Novelists are notoriously sensitive about covers. J.D. Salinger won’t allow anything but type – the memory of one vilely inappropriate cover (a third-rate Saturday Evening Post illustration on For Esmé with Love and Squalor) gives a notion of why. The Penguin Franny and Zooey is black and white type on silver. But readers too are easily unsettled. When Penguin had paperback rights to Anthony Powell’s Dance to the Music of Time, the covers used drawings by Osbert Lancaster. Later, when Powell moved publishers, there were drawings by Marc Boxer. Lancaster’s are less intrusive because they show places as much as people. Boxer’s comic impersonations put his idea of the characters in the way of you finding your own. Visual puns and photographs of clues do well with crime fiction, and some illustrators find other ways round the problem of treading on the author’s toes – Paul Hogarth’s drawings for Graham Greene’s novels, for example, concentrated as much on topography as character.
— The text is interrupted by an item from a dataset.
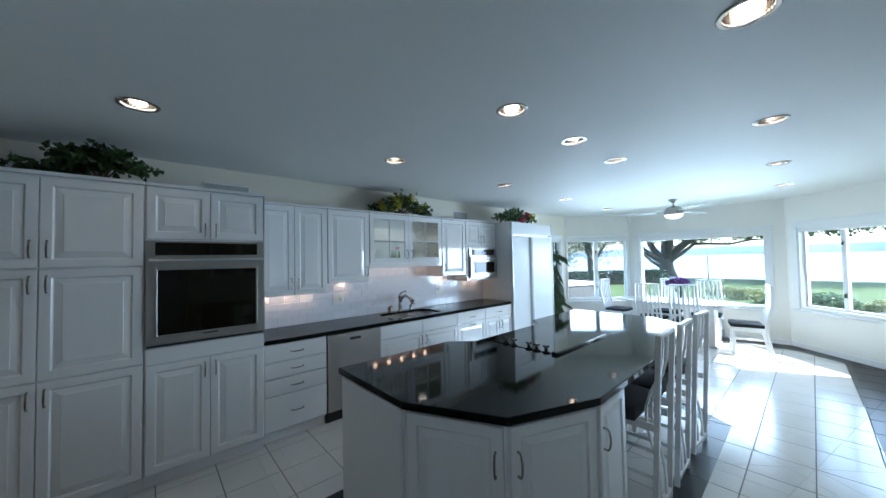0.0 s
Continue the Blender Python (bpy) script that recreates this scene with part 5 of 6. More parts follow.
GOBLET = [(0.032, 0.001), (0.006, 0.008), (0.004, 0.06), (0.022, 0.075), (0.036, 0.105), (0.036, 0.135), (0.030, 0.165)]
SNIFTER = [(0.034, 0.001), (0.006, 0.008), (0.005, 0.04), (0.03, 0.055), (0.048, 0.09), (0.046, 0.12), (0.034, 0.15)]
for x, y, pr in ((2.13, 3.60, SNIFTER), (2.235, 3.66, SNIFTER), (2.70, 3.58, GOBLET), (2.80, 3.66, GOBLET), (2.90, 3.58, GOBLET), (3.00, 3.66, GOBLET)):
    glassware("wine_glass", x, y, 1.5935, pr, "clear stemmed wine glass in the glazed cabinet")
cv = thing("crystal_vase", 2.832, 3.62, 1.8515, "footed cut crystal vase with fluted sides on the glass shelf", "glassware", "glass things in the cabinet")


def fluted(profile, n, depth, M):
    """A turned shape whose sides are pleated in n flutes."""
    b = lathe(profile, n * 4, I4, cap=False)
    for v in b.verts:
        q = 1 + depth * math.cos(n * math.atan2(v.co.y, v.co.x)) if v.co.z > 0.03 else 1
        v.co.x, v.co.y = v.co.x * q, v.co.y * q
    b.transform(M)
    return b


part("foot", lathe([(0.0, 0.0), (0.036, 0.0), (0.036, 0.004), (0.012, 0.014), (0.010, 0.028)], 24, pose(2.832, 3.62, 1.8515), cap=False), CUTCRYSTAL, cv, smooth=True)
part("bowl", fluted([(0.010, 0.0285), (0.026, 0.045), (0.036, 0.075), (0.040, 0.115), (0.045, 0.145), (0.050, 0.158)], 12, 0.07, pose(2.832, 3.62, 1.8515)), CUTCRYSTAL, cv, "pleated cut crystal bowl")
gv = thing("painted_vase", 2.43, 3.61, 1.5935, "clear vase painted with green grass and a red butterfly", "vase")
part("glass", lathe([(0.0, 0.0), (0.050, 0.0), (0.060, 0.02), (0.064, 0.08), (0.046, 0.15), (0.036, 0.20), (0.052, 0.235)], 22, pose(2.43, 3.61, 1.5935), cap=False), CRYSTAL, gv, smooth=True)
rnd = random.Random(21)
gbm = bmesh.new()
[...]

There are indeed covers which are a good deal more interesting or beautiful than the books they are wrapped around. I’m not sure I want that distraction. Some part of me hankers for a world in which new books are nicely printed on thin paper and issued in plain brown-paper wrappers. Then bookshops would be more like old-style public libraries where, without a visual prod, you had to dip into jacketless books to decide what to read. The blurb for Penguin by Design acknowledges the rationality of retrograde nostalgia when it says that the book, ‘filled with inspiring images’, ‘demonstrates just how difficult it is not to judge a book by its cover’.